Think of it as a rehearsal, not the performance.
Stage 5: Execute (--apply)¶
“Now actually do it.”
When you rerun execution with --apply, the tool switches to a filesystem executor.
At this point:
- files are copied
- directories are created
- content is materialized into the target location
- every mutation is logged and reported
Execution produces an Execution Report, which records:
- which actions ran
- which handler handled them
- whether each action succeeded or failed
- whether the run was dry-run or apply
What execution means for you¶
Execution is intentionally boring.
It does exactly what the plan said.
Nothing more. Nothing less.
If execution surprises you, the plan is where the explanation lives.
Why This Separation Matters (For You)¶
Most tools blur these steps together.
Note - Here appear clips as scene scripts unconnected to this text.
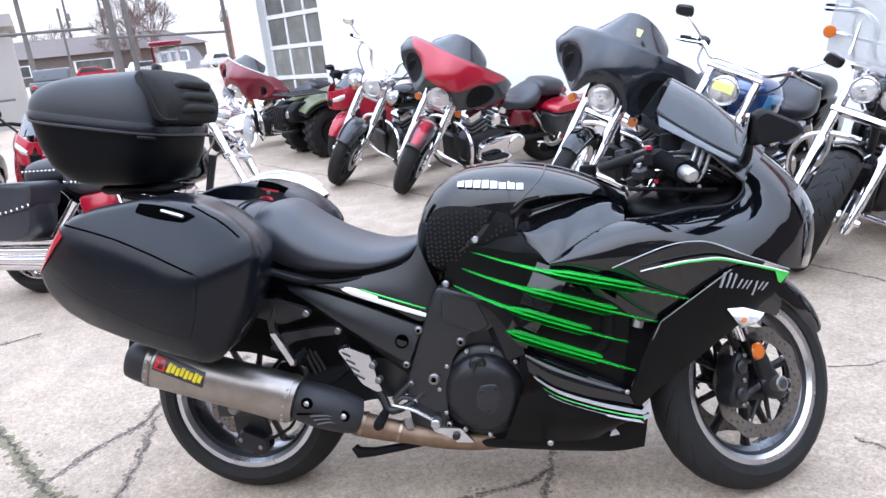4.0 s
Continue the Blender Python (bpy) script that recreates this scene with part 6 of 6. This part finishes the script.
HEAD = -138.0
cruiser("red and charcoal touring cruiser with batwing fairing and saddlebags", (0.041, 4.132, 0.853), HEAD, dict(paint=REDPAINT, paint2=CHARCOAL, tank=CRIMSON, fairing=True, fender="full", bags=True, tag=WHITE, lowers=False, steer=44, badge=YELLOW, rpaint=CRIMSON, screen=0.110, wheel="black"))
cruiser("blue-black cruiser with batwing fairing and spoked front wheel", (1.295, 2.888, 0.839), HEAD, dict(paint=BLACKBLUE, fairing=True, wheel="wire", fr=0.335, fw=0.115, steer=26, tag=PALEYELLOW, tagz=True, screen=0.130, fpaint=GLOSS, sig=(0.22, 0.76)))
cruiser("chrome laden cruiser with charcoal fender and clear windshield", (-0.675, 4.735, 0.945), HEAD, dict(paint=CHARCOAL, paint2=CHARCOAL, tank=GLOSS, fender="full", aux=True, shield=(0.24, 0.24, 1.06), steer=42, lowers=True, wheel="black", chromectl=True, bags=True))
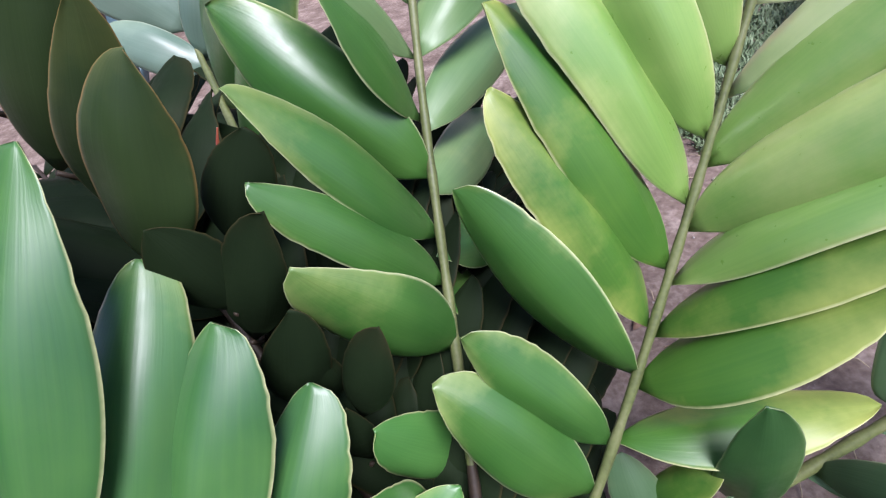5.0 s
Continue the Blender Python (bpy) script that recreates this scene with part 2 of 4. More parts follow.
def leaflet_mesh(base, tip, width, roll, arch, cup, sickle, neck, point, rnd):
    """A closed, thin, arched blade from base to tip: narrow neck, broad middle, blunt and slightly toothed end."""
    base, tip = Vector(base), Vector(tip)
    ax = tip - base
    length = ax.length
    ax.normalize()
    up = Vector((0, 0, 1)) - ax * ax.z
    if up.length < 1e-3:
        up = Vector((0, -1, 0))
    up.normalize()
    nrm = Matrix.Rotation(radians(roll), 3, ax) @ up
    side = nrm.cross(ax)
    # it springs from the flank of the stalk
    base = base + ax * 0.005 - nrm * 0.0035
    length -= 0.005
    nu, nv, thick = 26, 10, 0.0011
    # one margin runs full almost to the end, the other tapers: an oblique, pointed tip
    ends = [point * rnd.uniform(0.42, 0.50), point * rnd.uniform(0.70, 0.92)]
    if rnd.random() < 0.4:
        ends.reverse()
    peaks = [((neck / (neck + e)) ** neck) * ((e / (neck + e)) ** e) for e in ends]
    lean = rnd.uniform(-0.5, 0.5)
    teeth = [[rnd.uniform(-1, 1) for _ in range(nu + 1)] for _ in range(2)]
    wave, phase = rnd.uniform(0.01, 0.05), rnd.uniform(0, 6.28)
    bm = bmesh.new()
    lay = bm.verts.layers.float_vector.new("lie")
    mark = rnd.random()
    top, low = [], []
    for i in range(nu + 1):
        u = 1 - (1 - i / nu) ** 1.25
        w2 = [max(0.07, (u ** neck) * ((1 - u) ** e) / q) if i < nu else 0.03 for e, q in zip(ends, peaks)]
        rt, rl = [], []
        for j in range(nv + 1):
            v = 2 * j / nv - 1
            v = math.copysign(1 - (1 - abs(v)) ** 1.35, v)
            h = width / 2 * (w2[1] if v > 0 else w2[0] if v < 0 else (w2[0] + w2[1]) / 2) * (1 + 0.10 * lean * (1 if v > 0 else -1) * math.sin(math.pi * u))
            if u > 0.6:
                h *= 1 + 0.022 * teeth[0 if v > 0 else 1][i]
            across = v * h + sickle * length * math.sin(math.pi * u)
            lift = arch * length * math.sin(math.pi * u ** 0.9) - cup * width * (v * h / (width / 2)) ** 2
            lift += wave * width * math.sin(phase + u * 9 + v * 1.5) * abs(v)
            lift += 0.014 * width * math.sin(5.5 * v + phase) * math.sin(math.pi * u)
            p = base + ax * (length * u - (0.006 if i == 0 else 0)) + side * across + nrm * lift
            a = bm.verts.new(p)
            b = bm.verts.new(p - nrm * thick * (0.25 if abs(v) > 0.99 else 1.0))
            a[lay] = b[lay] = (u, v, mark)
            rt.append(a), rl.append(b)
        top.append(rt), low.append(rl)
    for i in range(nu):
        for j in range(nv):
            bm.faces.new((top[i][j], top[i + 1][j], top[i + 1][j + 1], top[i][j + 1]))
            bm.faces.new((low[i][j], low[i][j + 1], low[i + 1][j + 1], low[i + 1][j]))
        for j, flip in ((0, False), (nv, True)):
            q = (top[i][j], low[i][j], low[i + 1][j], top[i + 1][j])
            bm.faces.new(q[::-1] if flip else q)
    for i, flip in ((0, True), (nu, False)):
        for j in range(nv):
            q = (top[i][j], low[i][j], low[i][j + 1], top[i][j + 1])
            bm.faces.new(q[::-1] if flip else q)
    return bm


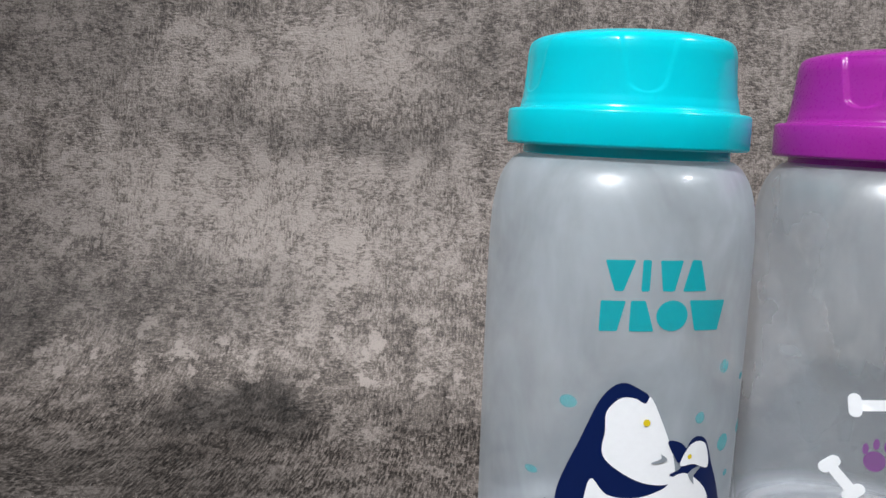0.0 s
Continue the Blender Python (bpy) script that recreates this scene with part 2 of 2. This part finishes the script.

That makes them convenient, but fragile.
This tool does not.
Because concerns are separated, you can:
- inspect reality before decisions are made
- approve intent before files are touched
- dry-run before risking mutation
- explain why a change happened after the fact
If something goes wrong, you know where to look:
| Problem | Where to look |
|---|---|
| Missing files | Discovery |
| Wrong assumptions | Discovery / Normalize |
| Wrong intent | Plan |
| Wrong mutation | Execute |
| Unexpected change | Plan (not execution) |
That clarity is the real feature.
How to Use This as a User¶
A safe, recommended workflow is:
-
Run discovery
Learn what the tool sees. -
Generate a plan
Learn what the tool intends. -
Run execute without
--apply
Confirm it is executable. -
Run execute with
--apply
Materialize the result.
You are always in control of when reality changes.
Final Takeaway¶
The DITA Package Processor is not optimized for speed or cleverness.
It is optimized for: - predictability - explainability - repeatability - safety at scale
Once you understand the pipeline as a set of separate concerns, the tool stops feeling strict and starts feeling reliable.
That reliability is what lets you trust it with real documentation.